In two months, the vote goes to Congress, where both houses must vote to override Guinn’s veto in order to keep Yucca Mountain alive.

“In the meantime, I wouldn’t mind having some presentations for town staff, as well as the public, on these issues, especially since the more educated we are, the better prepared we’ll be and less likely to have problems when and if the time comes,” Florian said.

Council member Josh Susman suggested that Truckee might even work with Nevada, particularly Reno, which would be dealing with similar transportation issues, and even invite some representatives from Nevada to come give presentations.

“We want to do anything we can to minimize the potentials for disaster,” Susman said.
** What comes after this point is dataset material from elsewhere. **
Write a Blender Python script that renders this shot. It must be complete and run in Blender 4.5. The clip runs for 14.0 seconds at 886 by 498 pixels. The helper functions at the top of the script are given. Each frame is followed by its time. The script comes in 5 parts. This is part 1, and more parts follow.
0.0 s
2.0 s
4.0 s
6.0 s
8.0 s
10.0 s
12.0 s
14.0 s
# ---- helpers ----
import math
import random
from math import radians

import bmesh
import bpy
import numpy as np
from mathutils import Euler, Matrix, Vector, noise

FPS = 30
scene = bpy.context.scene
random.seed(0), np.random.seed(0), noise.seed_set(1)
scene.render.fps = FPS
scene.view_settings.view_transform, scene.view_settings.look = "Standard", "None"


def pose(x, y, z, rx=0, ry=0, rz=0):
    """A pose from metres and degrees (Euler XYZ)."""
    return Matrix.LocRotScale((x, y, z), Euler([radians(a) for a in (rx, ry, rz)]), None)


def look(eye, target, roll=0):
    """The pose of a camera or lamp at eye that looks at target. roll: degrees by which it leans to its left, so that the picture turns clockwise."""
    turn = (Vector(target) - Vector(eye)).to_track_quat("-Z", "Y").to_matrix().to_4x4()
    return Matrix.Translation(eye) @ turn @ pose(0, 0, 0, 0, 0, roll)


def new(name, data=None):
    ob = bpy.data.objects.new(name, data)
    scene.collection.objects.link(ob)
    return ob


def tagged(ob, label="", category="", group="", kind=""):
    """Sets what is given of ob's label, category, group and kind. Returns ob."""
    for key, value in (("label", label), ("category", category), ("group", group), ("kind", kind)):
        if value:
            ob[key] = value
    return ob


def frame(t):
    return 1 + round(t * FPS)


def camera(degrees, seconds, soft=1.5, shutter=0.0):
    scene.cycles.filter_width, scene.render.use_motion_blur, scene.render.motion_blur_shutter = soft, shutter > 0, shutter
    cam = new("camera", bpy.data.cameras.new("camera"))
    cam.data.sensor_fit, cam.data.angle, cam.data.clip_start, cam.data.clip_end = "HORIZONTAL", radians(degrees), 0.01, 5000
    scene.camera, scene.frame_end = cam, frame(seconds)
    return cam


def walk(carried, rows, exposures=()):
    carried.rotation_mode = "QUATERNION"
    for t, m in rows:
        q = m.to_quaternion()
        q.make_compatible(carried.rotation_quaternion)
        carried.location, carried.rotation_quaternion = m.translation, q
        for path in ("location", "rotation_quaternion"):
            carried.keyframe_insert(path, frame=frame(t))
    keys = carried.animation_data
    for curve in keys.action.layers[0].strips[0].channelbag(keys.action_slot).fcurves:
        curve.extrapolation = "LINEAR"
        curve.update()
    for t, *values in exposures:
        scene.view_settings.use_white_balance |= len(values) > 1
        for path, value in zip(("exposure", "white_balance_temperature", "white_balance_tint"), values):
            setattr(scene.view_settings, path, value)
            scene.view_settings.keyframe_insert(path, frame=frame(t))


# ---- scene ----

Reno Mayor Jeff Griffin said he’d welcome Truckee to join with his city on the issue.

“The government simply hasn’t done enough science or research to safely go ahead with this project at this time, and they need to know that,” Griffin said, citing the devastating tunnel fire in Baltimore last year as one such example for concern. “The temperature of that fire exceeded the failure temperature of the casks that would be used for this project by 200 degrees,” Griffin said. “In the event of something like this where nuclear materials were involved, it could be just disastrous.”

Griffin said he plans to take these and other concerns to the upcoming League of Cities convention and welcomed Truckee to join Reno at the event.

Nevada County District 3 Supervisor Bruce Conklin urges residents to take action on the issue by staying informing and contacting their federal representatives with concerns.

“The county really doesn’t have much power in this situation, as a county, but there are things that individuals can do,” said Conklin, who was instrumental in passing Nevada County’s “Nuclear Free Zone” initiative in 1990, an initiative that was later repealed by another group of voters two years later.

“Nevada County residents don’t want nuclear materials moving through their county,” Conklin said. “The people have voiced this in the past and I don’t believe that public opinion has really changed that much.”